Final session was Richard Miller, engineer, talking about engineering education.  Interesting definitions: eg an engineer is a person is a person who envision what has never been, and does what it takes to make it happen.  Some features of the Olin curriculum: required design core, team design projects in 6+ semesters; SCOPE senior project, corporate sponsored, year long; expo at the end of each semester; integrated course blocks in science, maths and engineering, study away in junior year, summer internships; business and entrepreneurship; all students must start and run a business for a semester,etc.  The final charts he showed re student engagement vis-a-vis all liberal college results and other engineering schools were just jaw-dropping.   Carole Silver, LSSSE, gave a fascinating description of her joint life with LSSSE on the one hand, and on tenured faculty at Illinois.  Discussion focused on exploring just why the results were so good (in part, staff-student ratio), and Richard gave examples of how Olin were disseminating their good practice.  Richard also discussed research profile of staff, and responded to the issue of diversity among students.  
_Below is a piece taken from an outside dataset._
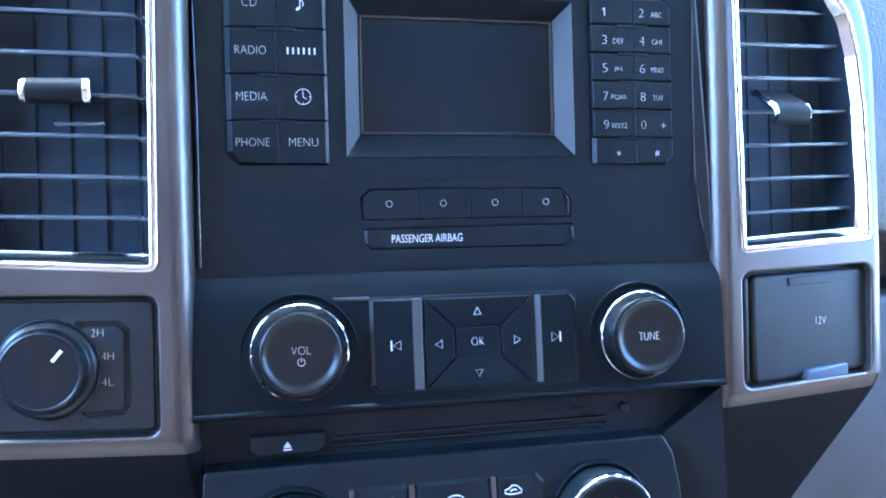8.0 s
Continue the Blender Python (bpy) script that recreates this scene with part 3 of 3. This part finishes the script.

Finally, after lunch, keynote from James H. Shelton III, Asst Depute Secretary for Education in the US Govt, on what changes are happening to education.  First welter of information on the web.  Second, the internet — digital content; ubiquitous; very cheap very high speed broadband; cloud computing; bigger data sets, with better analysis; retraining in industry.  Re the latter, Shelton pointed out how industry wanted training to be open and free and much more at the point of need. Shelton related a conversation with Obama when discussing his role — education, he said, shdn't be about compliance, it should be about innovation.  That's problematic, Shelton said, particularly when conversations don't travel even down the corridor let alone from building to building.  Ecosystem for education innovation is broken –R+D?  0.1% of R+D.  Knowledge industry is 25%.  Top priorities?  1,000s of answers.  Little strategy.  Demand & deployment?  Very fractured.  The whole ecosystem needs fixing.  

Shelton went into a number of applied cognitive approaches, eg cognitive task analysis, that could be built into educational courses.  We need more design work on this.  He talked about mastery as well — interesting that he's using language from the cognitive revolution, rather than the constructivist or even the connectionist revolutions; though I certainly agree with him regarding the point about educational design.  He talked about the commodisation of certain aspects of legal education.  Which is true of course — what happens is the scale, the context, who does this and for what profit.  Rather a bleak ending, but useful to be restated.

In response to a question, he focused on how the military enable learning in their sphere.  Were there HE examples he would like to see followed, like Olin College?  Shelton gave examples from K-12 rather than HE.  Some tough questions followed, which I don't know enough about US education to summarise, or his answers.  Nice analogies.  When it was observed that his dept wasn't going for 'bad actors' with a sharpshooter, but with bird-shot, he responded that sometimes your only tool is a battle-axe…

In response to a question about teaching to metrics and teaching skills in a fluid world, he was cautious about his language re assessment.  Good to see him avoiding phrases like 'demonstration of mastery' or 'demo of competence'; and making some good points about the need for more research work.  I'm revising my view of him as an out & out cognitivist.  

OK, the money handout in the angel pitches.  Three honourable mentions — Rebecca Purdom, then Jim Moliterno, and then our own Daniel Webster project.  Second, came Seriously Gamifying Legal Learning, David Johnson & Tanina Rostain, and first the Apps for Justice — Ron Staudt et al.  So at the end of three conferences, we came third.  Not a bad result…

Dean Matasaro wound up by announcing some collaborative ventures, including one that will try to develop and own a DL platform for law schools.  Great initiative.  Great conference.